Core Functions of CNC Systems in Impeller Machining
Being traditional complex free-form surface parts, impellers pose highly stringent requirements on CNC machining systems in terms of both geometric accuracy and surface quality. Modern CNC systems, when handling high-speed five-axis machining of impellers, have evolved from mere motion control platforms to central control centers encompassing precision guarantees, process-wise optimization, and information exchange. The central functions are thoroughly investigated in four dimensions:
High-Speed and High-Precision Interpolation and Trajectory Control
The impeller surface is generally a spatial free-form surface with non-uniform curvatures, needing extremely high smoothness and tool path interpolation accuracy. Newer CNC machines have nanosecond-level interpolation cycles and advanced trajectory look-ahead algorithms (e.g., the Look-Ahead algorithm), permitting high-speed and stable operation under continuous trajectory. In actual machining, we have found that path interpolation smoothness directly affects the oscillation of cutting loads and surface residual stress states. Issues of high-speed operation path corner jitter and imbalance of inter-axis coordination are effectively avoided by using dynamic feedforward control with the CNC system.
Real-Time Error Compensation and Machining Dynamic Adjustment
Inherent sources of errors such as temperature fluctuation, tool wear, and thermal expansion are inevitable in machining impellers. The CNC system can be equipped with intelligent compensation modules (such as thermal drift compensation, SmartComp error compensation, and tool life management) to correct machining errors in real-time. In an application of a titanium alloy impeller, by enabling the system’s internal thermal compensation model, we attained effective blade thickness error control within ±0.01 mm, significantly improved finished product consistency.
Multi-Axis Coordination and Posture Optimization Control
Impeller machining is typically characterized by incessant processing of surfaces along different directions with the aid of five-axis coordination. The CNC system, in this case, not only has to correctly coordinate composite motion of rotating and linear axes but also avoid path interference and abrupt posture changes in real-time. Advanced systems allow tool axis limits management, posture function incremental change, and multi-segment path posture optimization, which are extremely necessary for machining slender flow channels and torsion blades. In our particular project, we were able to successfully remove interference risk in five path segments by utilizing the CNC system’s posture optimization approach, significantly enhancing machining stability.
Digital Information Integration and Feedback Closed Loop
As an intelligent manufacturing node, the CNC system can be deeply integrated with CAM software, MES systems, process databases, etc., to achieve full-process closed-loop control from tool path generation to production monitoring. Its data interaction function not only supports rapid import and calling of process files but also real-time recording of principal machining data for later optimization analysis. In our enterprise, not only is the CNC machine a work machine for conducting machining work, but also a data bridge to connect engineering design, process planning, and quality inspection.

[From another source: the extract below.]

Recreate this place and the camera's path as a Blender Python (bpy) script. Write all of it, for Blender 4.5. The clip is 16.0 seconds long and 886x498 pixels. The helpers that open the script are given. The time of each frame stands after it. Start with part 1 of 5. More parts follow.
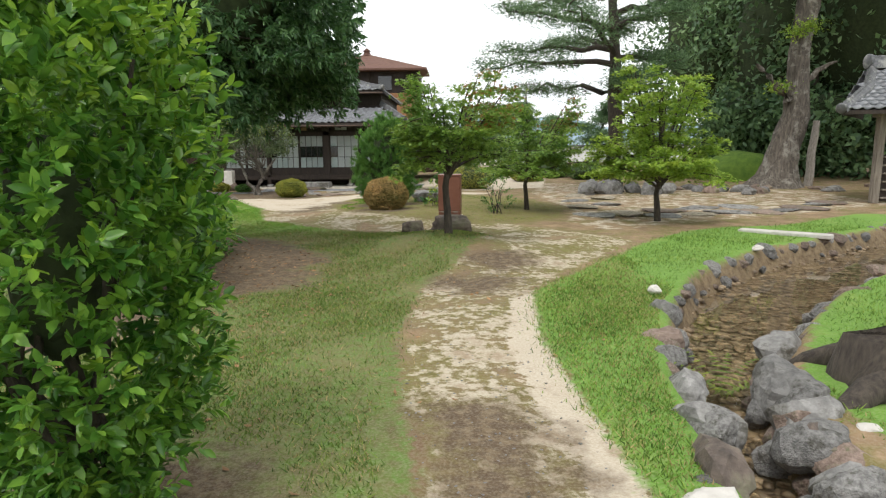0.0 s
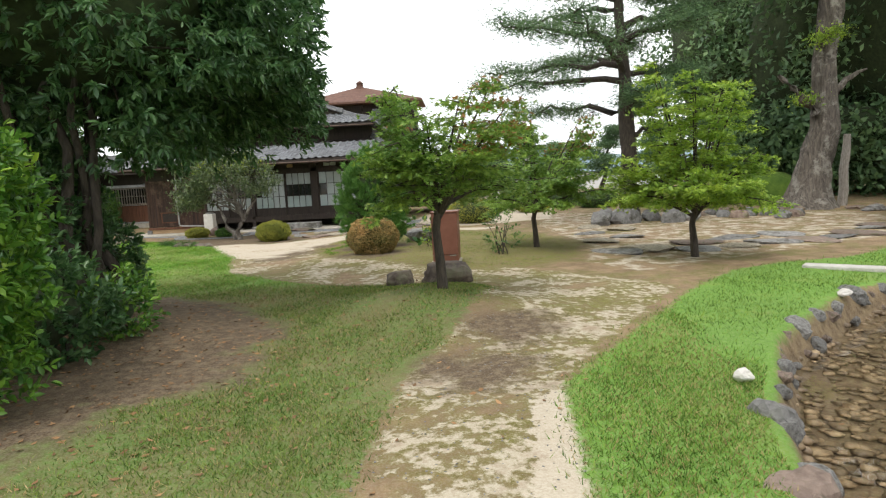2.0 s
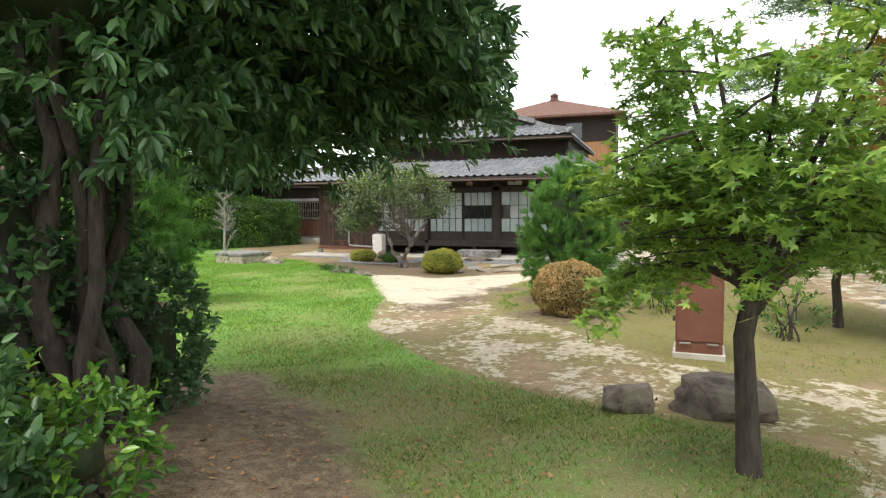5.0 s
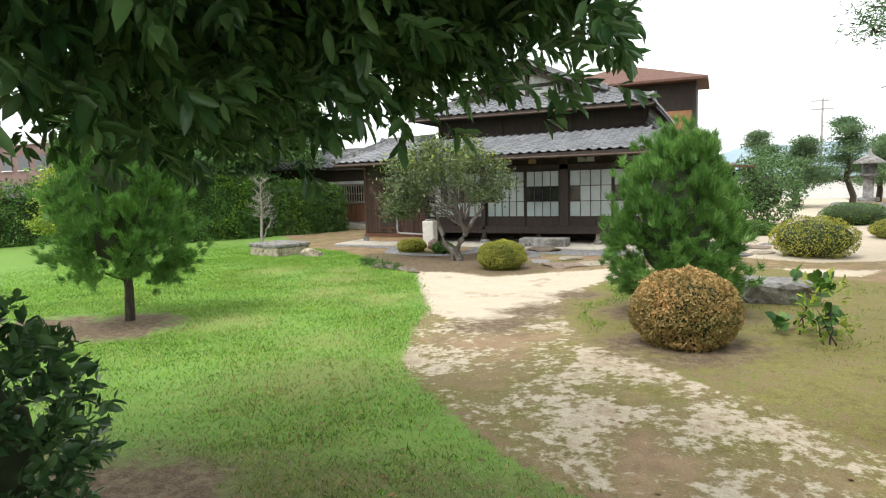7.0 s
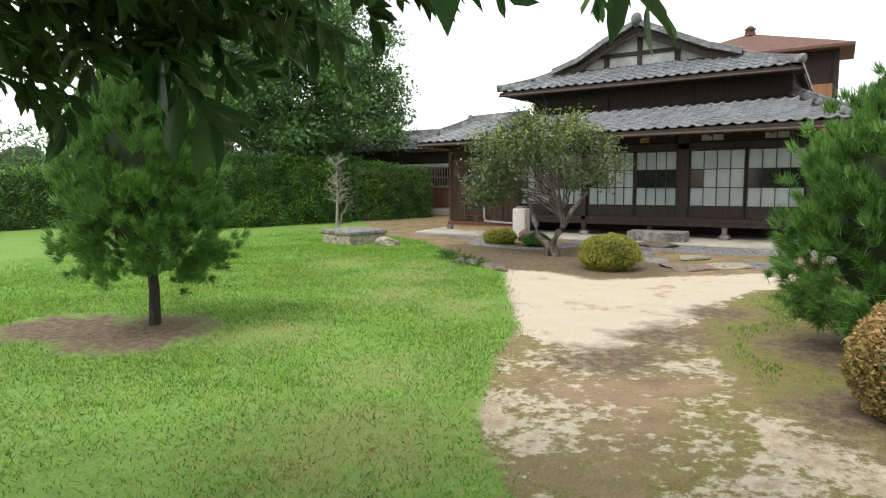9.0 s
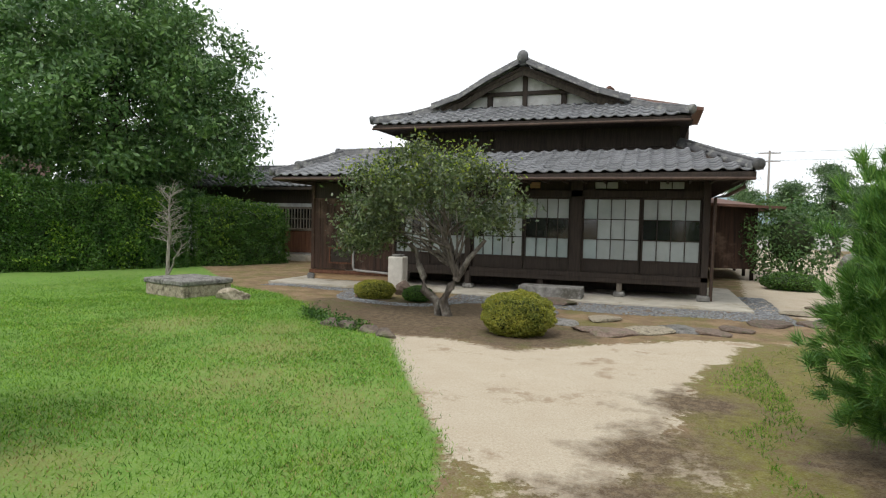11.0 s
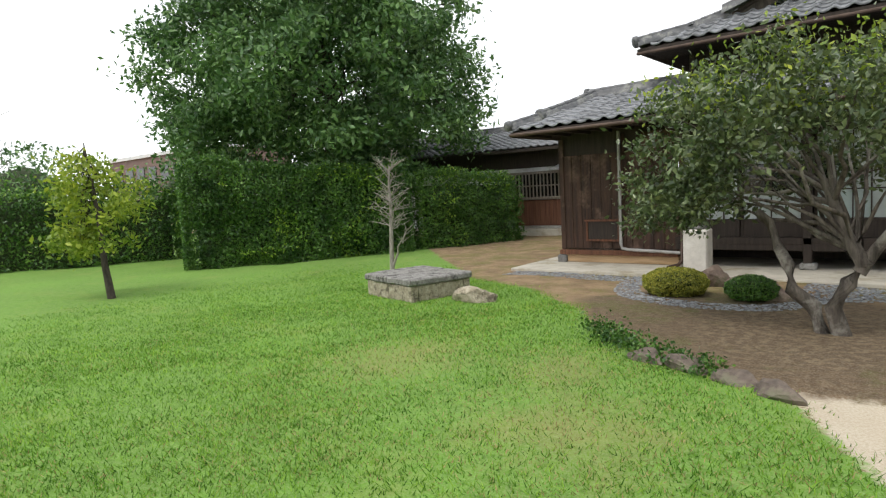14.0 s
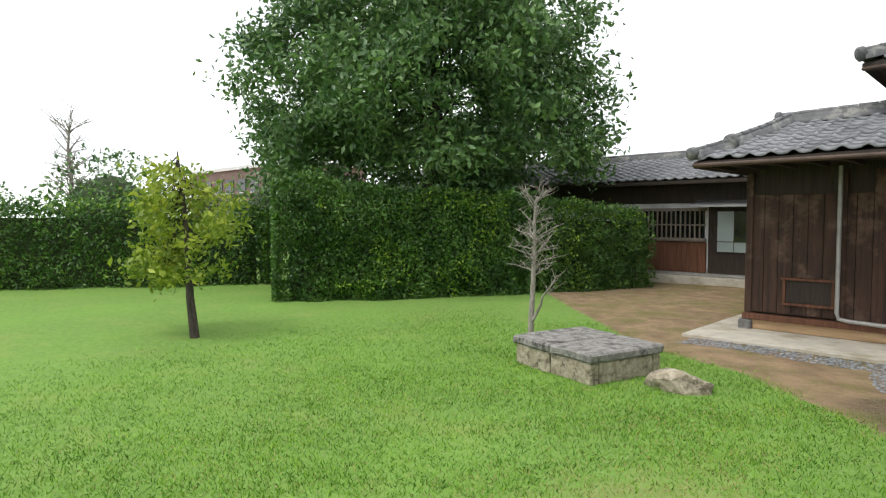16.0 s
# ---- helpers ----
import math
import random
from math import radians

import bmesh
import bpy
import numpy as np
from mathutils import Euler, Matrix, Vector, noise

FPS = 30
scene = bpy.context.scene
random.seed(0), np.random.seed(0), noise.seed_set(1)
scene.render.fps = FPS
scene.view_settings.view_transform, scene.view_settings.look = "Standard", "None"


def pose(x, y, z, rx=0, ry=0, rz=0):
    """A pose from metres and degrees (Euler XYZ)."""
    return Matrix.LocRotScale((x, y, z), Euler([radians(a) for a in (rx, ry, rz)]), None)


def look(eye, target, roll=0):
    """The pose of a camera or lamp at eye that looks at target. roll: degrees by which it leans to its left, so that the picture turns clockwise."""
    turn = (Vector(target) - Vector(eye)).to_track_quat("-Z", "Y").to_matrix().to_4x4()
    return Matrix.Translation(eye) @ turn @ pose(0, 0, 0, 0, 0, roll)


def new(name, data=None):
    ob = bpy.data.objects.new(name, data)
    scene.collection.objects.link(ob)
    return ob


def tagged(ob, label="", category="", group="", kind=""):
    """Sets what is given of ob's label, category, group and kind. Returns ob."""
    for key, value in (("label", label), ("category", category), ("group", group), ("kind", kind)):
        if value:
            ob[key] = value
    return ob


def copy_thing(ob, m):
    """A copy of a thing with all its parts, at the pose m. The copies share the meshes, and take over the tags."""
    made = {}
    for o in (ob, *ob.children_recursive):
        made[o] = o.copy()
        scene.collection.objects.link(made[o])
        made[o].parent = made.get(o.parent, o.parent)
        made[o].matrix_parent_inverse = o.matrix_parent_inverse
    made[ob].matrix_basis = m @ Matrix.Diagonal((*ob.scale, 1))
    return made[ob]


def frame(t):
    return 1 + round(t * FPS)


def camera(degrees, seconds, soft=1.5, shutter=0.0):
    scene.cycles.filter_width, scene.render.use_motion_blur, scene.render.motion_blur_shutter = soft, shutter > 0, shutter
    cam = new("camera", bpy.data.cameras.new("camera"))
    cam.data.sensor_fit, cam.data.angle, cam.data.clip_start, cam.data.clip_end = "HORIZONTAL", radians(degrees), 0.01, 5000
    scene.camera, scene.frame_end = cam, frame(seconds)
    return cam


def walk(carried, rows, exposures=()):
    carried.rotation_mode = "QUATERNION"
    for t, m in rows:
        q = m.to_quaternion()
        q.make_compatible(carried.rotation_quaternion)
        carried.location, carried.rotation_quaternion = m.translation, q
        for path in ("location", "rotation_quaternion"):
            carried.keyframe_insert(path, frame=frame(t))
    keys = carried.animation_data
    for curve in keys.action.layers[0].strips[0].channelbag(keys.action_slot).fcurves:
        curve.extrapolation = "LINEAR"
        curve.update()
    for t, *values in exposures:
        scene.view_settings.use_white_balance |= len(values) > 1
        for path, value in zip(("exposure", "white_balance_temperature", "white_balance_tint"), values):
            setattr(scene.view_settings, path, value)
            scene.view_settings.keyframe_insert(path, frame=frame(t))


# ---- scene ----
cam = camera(72.0, 16.0, 1.2)
PATH = [
    (0, (1.169, -1.754, 1.6), (1.111, 0.218, 1.274), -0.6),
    (0.5, (1.139, -1.398, 1.556), (1.049, 0.59, 1.353), 2.9),
    (1, (1.169, -0.887, 1.564), (1.062, 1.1, 1.366), 1.2),
    (1.5, (1.331, -0.184, 1.505), (1.451, 1.797, 1.261), -3.2),
    (2, (1.277, 0.4, 1.59), (1.205, 2.387, 1.367), -2.9),
    (2.3, (1.145, 0.637, 1.602), (0.86, 2.61, 1.44), -0.9),
    (2.5, (1.162, 0.833, 1.63), (0.865, 2.8, 1.418), -0.4),
    (3, (1.094, 1.585, 1.566), (0.747, 3.547, 1.393), -0.6),
    (3.5, (0.93, 2.302, 1.558), (0.403, 4.224, 1.393), 0.5),
    (4, (0.764, 2.932, 1.659), (0.125, 4.82, 1.502), -1.9),
    (4.2, (0.711, 3.22, 1.678), (0.092, 5.117, 1.554), -1.2),
    (6.3, (-0.007, 5.825, 1.798), (-0.731, 7.675, 1.569), -0.1),
    (6.5, (-0.079, 6.037, 1.809), (-0.79, 7.891, 1.575), -1.7),
    (7, (-0.356, 6.647, 1.811), (-1.181, 8.457, 1.606), -1.5),
    (7.5, (-0.61, 7.145, 1.805), (-1.514, 8.917, 1.599), -1.1),
    (8, (-0.812, 7.624, 1.787), (-1.812, 9.34, 1.554), -1.4),
    (8.2, (-0.908, 7.813, 1.762), (-1.987, 9.478, 1.511), -0.8),
    (10.3, (-2.3, 9.755, 1.707), (-3.322, 11.461, 1.501), -2.7),
    (10.5, (-2.524, 9.971, 1.665), (-3.444, 11.735, 1.455), -0.8),
    (11, (-2.818, 10.454, 1.61), (-3.473, 12.342, 1.518), 1.3),
    (11.5, (-3.121, 10.842, 1.655), (-3.597, 12.783, 1.595), 0.3),
    (12, (-3.46, 11.346, 1.542), (-4.075, 13.247, 1.631), -0.7),
    (12.5, (-3.754, 11.837, 1.538), (-4.406, 13.728, 1.565), 0.1),
    (12.9, (-4.065, 12.199, 1.541), (-4.955, 13.989, 1.573), 0.0),
    (13, (-4.181, 12.306, 1.539), (-5.174, 14.042, 1.52), -0.6),
    (13.4, (-4.817, 12.831, 1.496), (-6.023, 14.426, 1.447), -0.1),
    (13.5, (-4.954, 12.943, 1.495), (-6.123, 14.564, 1.406), -3.0),
    (14, (-5.44, 13.358, 1.606), (-6.695, 14.903, 1.413), -3.2),
    (14.5, (-6.039, 13.732, 1.62), (-7.326, 15.256, 1.475), -0.2),
    (15, (-6.617, 13.893, 1.669), (-7.842, 15.468, 1.539), -0.7),
    (15.5, (-7.261, 14.054, 1.74), (-8.594, 15.537, 1.589), 0.7),
    (16, (-7.932, 14.164, 1.793), (-9.333, 15.587, 1.688), -0.1),
]
EXPOSURES = [(0, 0.42), (3.0, 0.6), (4.0, 0.8), (6.5, 0.95), (7.0, 0.85), (8, 0.65), (10.8, 0.25), (11.5, -0.35), (12.1, -0.85), (12.6, -0.6), (13.2, 0.05), (14.0, 0.4), (16, 0.45)]
walk(cam, [(t, look(eye, target, roll)) for t, eye, target, roll in PATH], EXPOSURES)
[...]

Analysis of Supporting Effects on Improving Impeller Machining Efficiency
In manufacturing complicated impellers, the CNC system not only handles trajectory execution and axis control functions but also plays key supportive roles in overall efficiency in many aspects such as programming management, switching during production, machining cycle, and stability in quality. The direct roles of the CNC system in increasing machining efficiency are extensively discussed from the three aspects:
Shortening Programming and Model Change Time
CNC machines also possess multi-channel and multi-program segment management capabilities to accommodate functions such as automatic tool changing, workpiece zero point switching, and parameter library calling, all of which contribute considerably to small and medium lot size model change efficiency for multi-specification impeller products. In our batch manufacturing of a batch of stainless steel compressor impellers, using the tool library and macro program management capabilities of the CNC system, model change time decreased from the original 2 hours to below 30 minutes, significantly improving production line response speed.

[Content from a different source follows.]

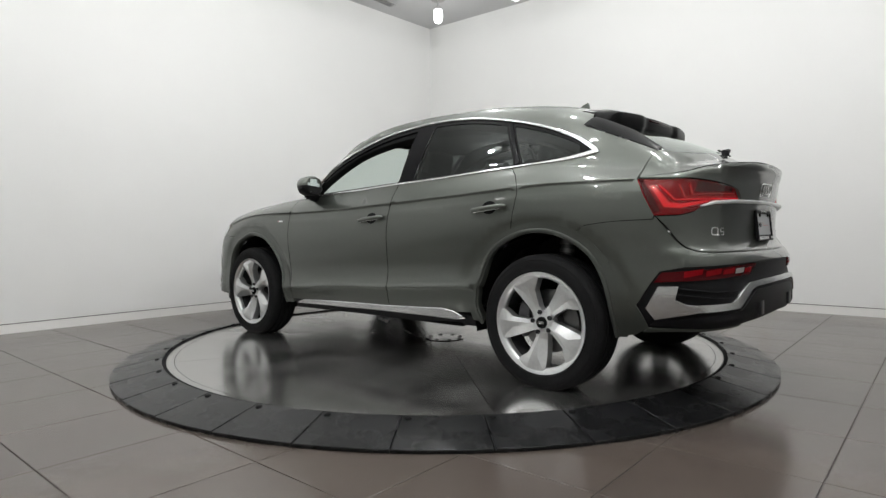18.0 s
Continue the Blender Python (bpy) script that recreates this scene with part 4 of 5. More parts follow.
def wheel(x, side, turn, cal, bolt=0.0):
    """One wheel under the car; side +1 left, -1 right."""
    base = Matrix.Translation((x, side * 0.905, 0.368)) @ Matrix.Rotation(0 if side > 0 else math.pi, 4, "Z")
    w = put("wheel", KIT["rim"], car, base, "silver five-spoke alloy wheel with black tyre")
    put("tyre", KIT["tyre"], w, None, "black low-profile tyre")
    for k in range(5):
        put("spoke", KIT["spoke"], w, Matrix.Rotation(radians(turn + 72 * k), 4, "Y"))
    put("hub", KIT["hub"], w)
    put("barrel", KIT["barrel"], w, None, "inner rim barrel, darkened for the shade behind the spokes")
    put("centre_cap", KIT["cap"], w, None, "black centre cap")
    for i in range(4):
        put("cap_mark", KIT["ring"], w, Matrix.Translation(((i - 1.5) * 0.0085, -0.0155, 0)))
    for k in range(5):
        a = radians(90 + bolt + 72 * k)
        put("lug_bolt", KIT["bolt"], w, Matrix.Translation((0.056 * math.cos(a), 0, 0.056 * math.sin(a))), "dark lug bolt")
    put("brake_disc", KIT["disc"], w, None, "steel brake disc")
    put("disc_bell", KIT["bell"], w)
    put("caliper", KIT["caliper"], w, Matrix.Rotation(radians(cal), 4, "Y"))
    put("valve", KIT["valve"], w, Matrix.Rotation(radians(turn + 142), 4, "Y"))


# x forward is to the left as the left side is seen; angles are measured from straight up.
wheel(1.41, 1, 14.0, 180)
wheel(-1.41, 1, 24.0, 0, -12.0)
wheel(1.41, -1, 54.0, 0, -30.0)
wheel(-1.41, -1, 42.0, 180, -24.0)


# ---------- black inner shell, wheel wells and underbody ----------
def shell():
    low = np.array([(1.86, 0.80), (1.62, 0.93), (0.86, 0.985), (0.80, 1.095), (-1.15, 1.19), (-1.60, 1.24), (-1.88, 1.09), (-1.97, 0.90), (-1.76, 0.86)])
    q = np.concatenate([low, shrink(ARCH_R[::-1], (-1.385, 0.30), 0.99)[1:-1], [(-0.90, 0.29), (0.83, 0.29)], shrink(ARCH_F[::-1], (1.39, 0.30), 0.99)[1:-1]])
    q = q[~((q[:, 0] > 1.70) & (q[:, 1] < 0.78))]
    q = q[~((q[:, 0] < -1.70) & (q[:, 1] < 0.80))]
    add_pair("inner_shell", panel_data(chart_side, q, 0.08, off=-0.022, fold=0, edge=0.06), M_DARK, car)


shell()


def well(x, a0, a1):
    bm = bmesh.new()
    rows = []
    for k in range(25):
        a = radians(a0 + (a1 - a0) * k / 24)
        c, s = math.cos(a), math.sin(a)
        r = 0.476
        rows.append([bm.verts.new((x + r * c, y, 0.362 + r * s)) for y in (0.815, 0.60, 0.47)] + [bm.verts.new((x + 0.05 * c, 0.47, 0.36 + 0.05 * s))])
    for a, b in zip(rows, rows[1:]):
        for i in range(3):
            bm.faces.new((a[i], b[i], b[i + 1], a[i + 1]))
    return bm


for x in (1.39, -1.39):
    for s in (1, -1):
        bm = well(x, *((4, 192) if x > 0 else (-12, 174)))
        if s < 0:
            bmesh.ops.scale(bm, vec=(1, -1, 1), verts=bm.verts)
        part("wheel_well", bm, M_LINER, car, "black felt wheel well liner")
        part("spring_strut", tube([(x, s * 0.60, 0.37), (x - 0.01, s * 0.56, 0.80)], 0.045, 12), M_CAST, car)
        for k in (0, 1):
            part("strut_band", tube([(x - 0.009, s * 0.568, 0.73 + 0.045 * k), (x - 0.010, s * 0.565, 0.75 + 0.045 * k)], 0.052, 12), M_STEEL, car)
        part("control_arm", tube([(x, s * 0.66, 0.26), (x + 0.06, s * 0.25, 0.25)], 0.028, 8), M_CAST, car)
part("underbody", box(3.0, 1.46, 0.08, (-0.05, 0, 0.325), 0.03), M_PLASTIC, car, "black underbody tray")
part("underbody", box(0.75, 0.86, 0.06, (-1.50, 0, 0.38), 0.02), M_PLASTIC, car)
part("underbody", box(0.75, 0.86, 0.06, (1.80, 0, 0.325), 0.02), M_PLASTIC, car)
for s in (1, -1):
    part("mud_flap", box(0.03, 0.13, 0.05, (1.835, s * 0.80, 0.298), 0.008), M_PLASTIC, car)
    part("jacking_rail", box(1.55, 0.05, 0.05, (-0.03, s * 0.78, 0.300), 0.012), M_DARK, car)
part("exhaust_pipe", tube([(-0.6, -0.2, 0.27), (-1.2, -0.35, 0.29), (-1.75, -0.4, 0.40)], 0.035, 10), M_CAST, car)
part("rear_muffler", box(0.30, 0.9, 0.12, (-1.95, 0, 0.46), 0.05, 3), M_LINER, car)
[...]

Reducing Non-Cutting Time and Improving Cycle
CNC systems significantly enhance the useful cutting time ratio by methods such as optimal path sorting, optimization of acceleration/deceleration of trajectories, and minimizing empty travels. Especially in deep cavity impeller machining, adaptive acceleration control effectively avoids steering overshoot and oscillation issues, increasing the unit time volume of machining. In an aluminum alloy impeller project, after enabling the trajectory optimization function for the same tool path, the cycle time was shortened by approximately 18% without causing any negative impact on surface quality.
Improving Complex Surface Machining Quality
With path adjustment and dynamic posture control functions, the CNC system ensures that the cutting tool is always cutting into the blade surface at a reasonable angle, reducing tool chatter and stress concentration and therefore creating better surface quality. The adaptability of path and real-time speed compensation function of the CNC system play very important roles, especially in milling thin-walled and multi-section flow channels. In a finishing inspection, by setting the CNC system into “high-quality mode,” the tool path segmentation effectively removed the vibration marks on the blade back, the first-pass qualification rate having been increased from 82% to 97%.
Conclusion
Within the technical mechanism of machining complicated impellers, CNC not only functions as a motion controller but also acts as an intelligent core integrating path planning, error compensation, information interaction, and decision analysis. It has performed an indispensable pivotal function in promoting machining efficiency, ensuring machining quality, and achieving manufacturing flexibility. As the rapid development of industrial intelligence and digitization is making, we have strong reasons to expect that next-generation CNC systems will be more intelligent, efficient, and universal assistant systems in impeller machining.